AVAILABLE DATA >>
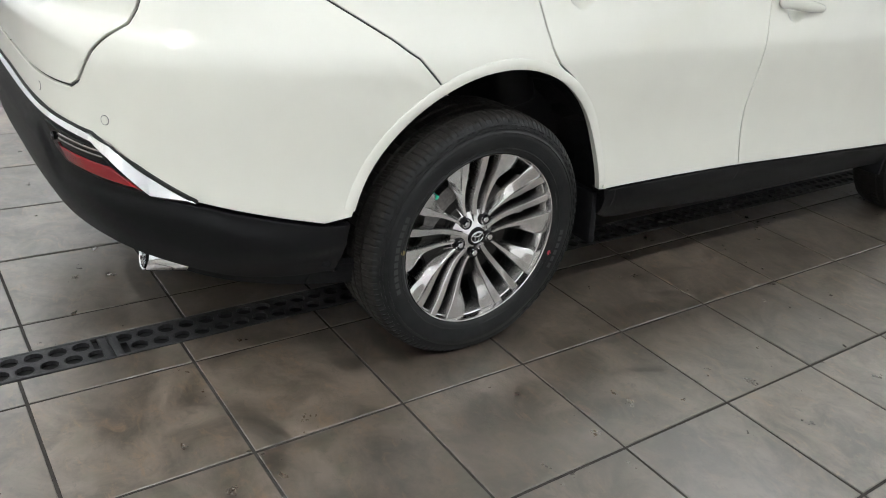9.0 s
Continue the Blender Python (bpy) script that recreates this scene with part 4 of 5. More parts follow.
# tail lamps
bar = rounded([(TAIL, 1.198), (-1.44, 1.197), (-1.13, 1.193), (-.9255, 1.182)], .06) + rounded([(-.9255, 1.107), (-1.08, 1.105), (-1.185, 1.112), (-1.30, 1.142), (-1.385, 1.158), (-1.55, 1.162), (TAIL, 1.163)], .05)
panel("tail_lamp_bar", both(bar, TAIL), skin, RED_DARK, gate, "dark red tail lamp band across the gate", off=.011, depth=.011, grid=.025, gap=0)
trim_half = [(TAIL, 1.236), (-1.70, 1.236), (-1.30, 1.233), (-1.06, 1.235), (-.97, 1.20), (-.97, .93), (-1.06, .86), (-1.14, .80), (TAIL, .79)]
panel("gate_trim", both(trim_half, TAIL), skin, DASH, gate, "black inner tailgate trim", off=-.045, depth=.02, grid=.04)
for m in (1, -1):
    fl = lambda lp: [(s, z) if m > 0 else (2 * TAIL - s, z) for s, z in lp]
    panel("lamp_glow", fl([(-.945, 1.170), (-1.20, 1.182), (-1.45, 1.186), (-1.45, 1.172), (-1.36, 1.166), (-1.26, 1.142), (-1.17, 1.120), (-.945, 1.120)]), skin, RED_LENS, gate, "bright red lamp segment", off=.0145, depth=.008, grid=.02)
    panel("lamp_line", fl([(-1.47, 1.187), (-1.80, 1.190), (-1.80, 1.178), (-1.47, 1.174)]), skin, RED_LENS, gate, "thin red light line", off=.0135, depth=.006, grid=.03)
    ql = [(-.9215, 1.180), (-.803, 1.176), (-.600, 1.166), (-.485, 1.154), (-.425, 1.108), (-.46, 1.100), (-.744, 1.103), (-.9215, 1.108)]
    lamp = panel("tail_lamp", fl(ql), skin, RED_DARK, car, "dark red wrap-round tail lamp", off=.013, depth=.022, grid=.02, gap=0)
    panel("lamp_glow", fl([(-.908, 1.172), (-.79, 1.169), (-.60, 1.159), (-.495, 1.147), (-.445, 1.112), (-.744, 1.110), (-.908, 1.115)]), skin, RED_LENS, lamp, "bright red lamp segment", off=.0185, depth=.008, grid=.02)
    for dz in (.012, .022):
        strip_on("lamp_rib", fl([(-.96, 1.122 + dz + .006), (-1.10, 1.124 + dz + .008), (-1.20, 1.130 + dz + .014)]), skin, .0025, .001, RED_DARK, gate, lift=.0145)
        strip_on("lamp_rib", fl([(-.88, 1.118 + dz), (-.70, 1.117 + dz), (-.54, 1.114 + dz)]), skin, .0025, .001, RED_DARK, lamp, lift=.0185)
# gate dressing
for m in (1, -1):
    # thin grey strip, the shading of a fold put into colour
    strip_on("crease", [(s if m > 0 else 2 * TAIL - s, z) for s, z in ((-.935, 1.060), (-1.10, 1.066), (-1.26, 1.072))], skin, .003, .0008, BASE, gate)


def on_tail(x, z, lift=.0):
    """A pose on the tailgate, its z pointing out of the panel and x to the car's right."""
    lo, hi = TAIL, YC_R
    for _ in range(40):
        m = (lo + hi) / 2
        if skin(m, z).x < abs(x):
            lo = m
        else:
            hi = m
    s = lo if x >= 0 else 2 * TAIL - lo
    p, n = skin(s, z), normal_of(skin, s, z)
    right = Vector((0, 0, 1)).cross(n).normalized() * 1.0
    up = n.cross(right).normalized()
    m = Matrix((right, up, n)).transposed().to_4x4()
    m.translation = p + n * lift
    return m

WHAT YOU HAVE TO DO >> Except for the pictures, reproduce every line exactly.

TASK RESULT >>
9.0 s
Continue the Blender Python (bpy) script that recreates this scene with part 4 of 5. More parts follow.
# tail lamps
bar = rounded([(TAIL, 1.198), (-1.44, 1.197), (-1.13, 1.193), (-.9255, 1.182)], .06) + rounded([(-.9255, 1.107), (-1.08, 1.105), (-1.185, 1.112), (-1.30, 1.142), (-1.385, 1.158), (-1.55, 1.162), (TAIL, 1.163)], .05)
panel("tail_lamp_bar", both(bar, TAIL), skin, RED_DARK, gate, "dark red tail lamp band across the gate", off=.011, depth=.011, grid=.025, gap=0)
trim_half = [(TAIL, 1.236), (-1.70, 1.236), (-1.30, 1.233), (-1.06, 1.235), (-.97, 1.20), (-.97, .93), (-1.06, .86), (-1.14, .80), (TAIL, .79)]
panel("gate_trim", both(trim_half, TAIL), skin, DASH, gate, "black inner tailgate trim", off=-.045, depth=.02, grid=.04)
for m in (1, -1):
    fl = lambda lp: [(s, z) if m > 0 else (2 * TAIL - s, z) for s, z in lp]
    panel("lamp_glow", fl([(-.945, 1.170), (-1.20, 1.182), (-1.45, 1.186), (-1.45, 1.172), (-1.36, 1.166), (-1.26, 1.142), (-1.17, 1.120), (-.945, 1.120)]), skin, RED_LENS, gate, "bright red lamp segment", off=.0145, depth=.008, grid=.02)
    panel("lamp_line", fl([(-1.47, 1.187), (-1.80, 1.190), (-1.80, 1.178), (-1.47, 1.174)]), skin, RED_LENS, gate, "thin red light line", off=.0135, depth=.006, grid=.03)
    ql = [(-.9215, 1.180), (-.803, 1.176), (-.600, 1.166), (-.485, 1.154), (-.425, 1.108), (-.46, 1.100), (-.744, 1.103), (-.9215, 1.108)]
    lamp = panel("tail_lamp", fl(ql), skin, RED_DARK, car, "dark red wrap-round tail lamp", off=.013, depth=.022, grid=.02, gap=0)
    panel("lamp_glow", fl([(-.908, 1.172), (-.79, 1.169), (-.60, 1.159), (-.495, 1.147), (-.445, 1.112), (-.744, 1.110), (-.908, 1.115)]), skin, RED_LENS, lamp, "bright red lamp segment", off=.0185, depth=.008, grid=.02)
    for dz in (.012, .022):
        strip_on("lamp_rib", fl([(-.96, 1.122 + dz + .006), (-1.10, 1.124 + dz + .008), (-1.20, 1.130 + dz + .014)]), skin, .0025, .001, RED_DARK, gate, lift=.0145)
        strip_on("lamp_rib", fl([(-.88, 1.118 + dz), (-.70, 1.117 + dz), (-.54, 1.114 + dz)]), skin, .0025, .001, RED_DARK, lamp, lift=.0185)
# gate dressing
for m in (1, -1):
    # thin grey strip, the shading of a fold put into colour
    strip_on("crease", [(s if m > 0 else 2 * TAIL - s, z) for s, z in ((-.935, 1.060), (-1.10, 1.066), (-1.26, 1.072))], skin, .003, .0008, BASE, gate)


def on_tail(x, z, lift=.0):
    """A pose on the tailgate, its z pointing out of the panel and x to the car's right."""
    lo, hi = TAIL, YC_R
    for _ in range(40):
        m = (lo + hi) / 2
        if skin(m, z).x < abs(x):
            lo = m
        else:
            hi = m
    s = lo if x >= 0 else 2 * TAIL - lo
    p, n = skin(s, z), normal_of(skin, s, z)
    right = Vector((0, 0, 1)).cross(n).normalized() * 1.0
    up = n.cross(right).normalized()
    m = Matrix((right, up, n)).transposed().to_4x4()
    m.translation = p + n * lift
    return m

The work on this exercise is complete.